UK FARMING WORSENS FLOODS

United Kingdom

The U.K. Department for Environment, Food, and Rural Affairs is discussing rules that would prevent farmers from contributing to floods. Experts hold farmers partially responsible for the severe flooding in Somerset and other areas, citing certain farming practices. Scientists are particularly concerned about the production of maize, as farm vehicles compact the soil of maize fields, causing significant runoff. To combat this problem, Exeter University’s Professor Richard Brazier recommends banning the cultivation of maize on steep fields.

ECO COAL PELLETS TO HELP POLAND CUT EMISSIONS

Poland

After six years of testing, last month Polski Koks, Europe’s leading coke exporter, launched a new type of coal pellet intended to cut Poland’s emissions. Currently, coal-fired power stations generate 90% of Poland’s electricity. The new coal-based carbon pellets, called VARMO pellets, include nonpolluting biofuel components such as glycerine and other plant materials and could help Poland reduce its carbon emissions. According to Gerard Galeczka, Director of New Projects at Polski Koks, the VARMO pellets should have significant benefits for air quality.
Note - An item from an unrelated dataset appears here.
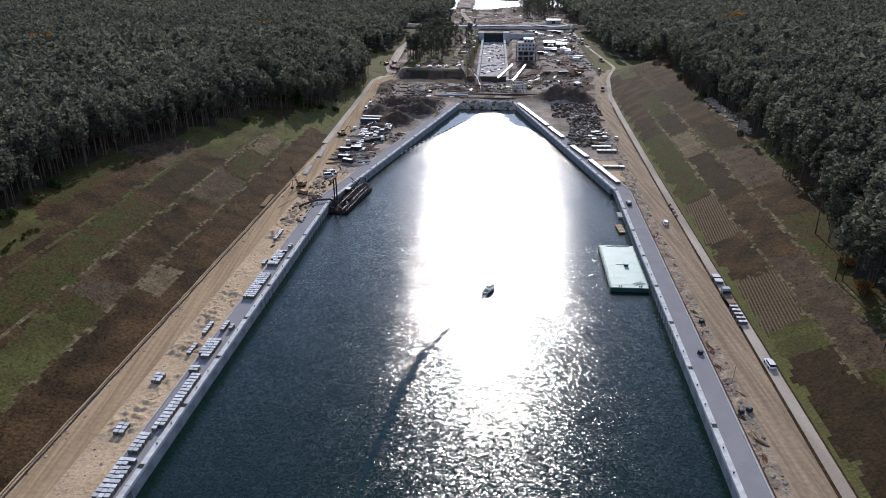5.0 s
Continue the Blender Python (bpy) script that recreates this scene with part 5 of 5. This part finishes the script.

NSW GOVERNMENT ALLOWS FORESTS TO BE BURNED FOR POWER

Australia

The government of New South Wales has cleared the way for the state’s forests to be used to generate electricity. Burning native vegetation to produce power had previously been banned, but new regulations would allow trees destined for pulp and paper production—as well as invasive native species and offcuts of sawlogs—to be burned in power stations.